僕は練習した。練習した。練習した。練習した。

そして、腰を痛めた。それでも僕は痛みを我慢して、練習を続けた。半年くらい我慢して、ついに痛みで体が動かなくなった。「もう限界だ」僕は涙ながらに顧問に退部を申し出た。2年生の春である。

野球部をやめて数日、僕はやることもなく、ボケっとしていた。

ボケっと、ボケっと、ボケっと、、、。

異変に気がついたのは退部して3日目だった。「ぜんぜん腰が痛くない、、、」そう、僕の腰の痛みは、ちょっと休めば治る類のものだったのである。痛みが引かなかったのは無理して練習し続けたおかげである。こいつは困った事態になった。大げさに涙なんて流して退部してしまった手前、いまさら野球部に戻るわけにはいかない。ならば、途中からでもギター部に入部すれば良かったのだが、やはり友達のいないギター部に入るのはキングオブ人見知りとしては気がひける。だがこのまま、なにもせずに高校生活を過ごすのは青春を棒にふるようで論外だ。

僕は思案した。思案した。思案した。

思案した結果、廃部になっていた山岳部を再興させようと思い立った。これなら、中途入部の気まずさもないし、0から高校生活をやり直せる気がした。それに廃部から部活を復活させて全国大会に行くなんて、まるで青春映画のようではないか。なぜ全国大会に行けると考えていたのかといえばバカだったからである。

青春だ。青春だ。青春だ。

思い立ったが吉日というわけで元・山岳部の顧問の先生に会いに行った。
「山岳部を復活させたいんです!」

鼻息荒く訴える僕に先生は静かに言った。

「お前は山岳部が何をする部活か知ってるか?」

山岳部とは簡単にいえば山に登るための全てを行う部活である。山に登る前には地図や天気図の読解、登山ルートの検討などをしなければならない。いざ山に登ってるときも山岳部の登山は厳しい。目的地に安全に早くたどり着かなくてはならないし、炊事、テント設営、冬山ならスキー、岩場ならクライミングまで、幅広い技術と知識が求められる。しかも、山岳部の大会は基本的にチーム戦である。僕の他にも数名の部員が必要だった。

「それでもやる気はあるか?」

先生は僕の目の中に宿っている決意の固さを覗き込みながら言った。僕のことを試しているのだ。もちろん決意は固まっている。

「やめときます!」

先生に一礼をして部屋を出た。完全に山岳部をナメていた。ムリだ。そもそも筋金入りの方向音痴だし、なによりも山岳部に一緒に入ってくれそうな友達などいないではないか。

「こりゃあダメだ。
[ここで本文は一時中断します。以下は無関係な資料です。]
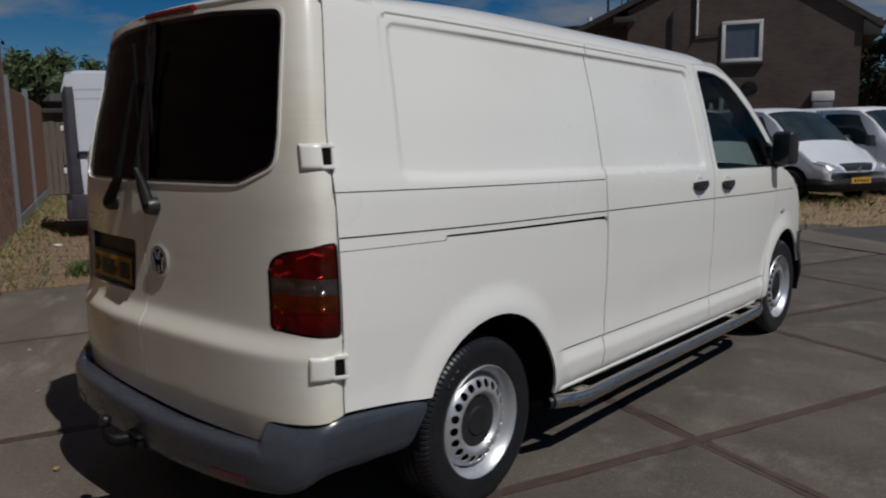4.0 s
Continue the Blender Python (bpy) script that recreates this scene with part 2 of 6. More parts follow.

」

僕は再び途方に暮れた。この有り余る青春のエネルギーをどこにぶつければ良いのか?

僕は悩んだ。悩んだ。悩んだ。

悩める僕の傍を颯爽と、ある一団が通り過ぎて行く。

「あれは! 」

去りゆく彼らの後ろ姿を目で追いながら、僕は決意を固めたのだった。

「陸上部に入ろう!」

そして僕は陸上部に入ることにした。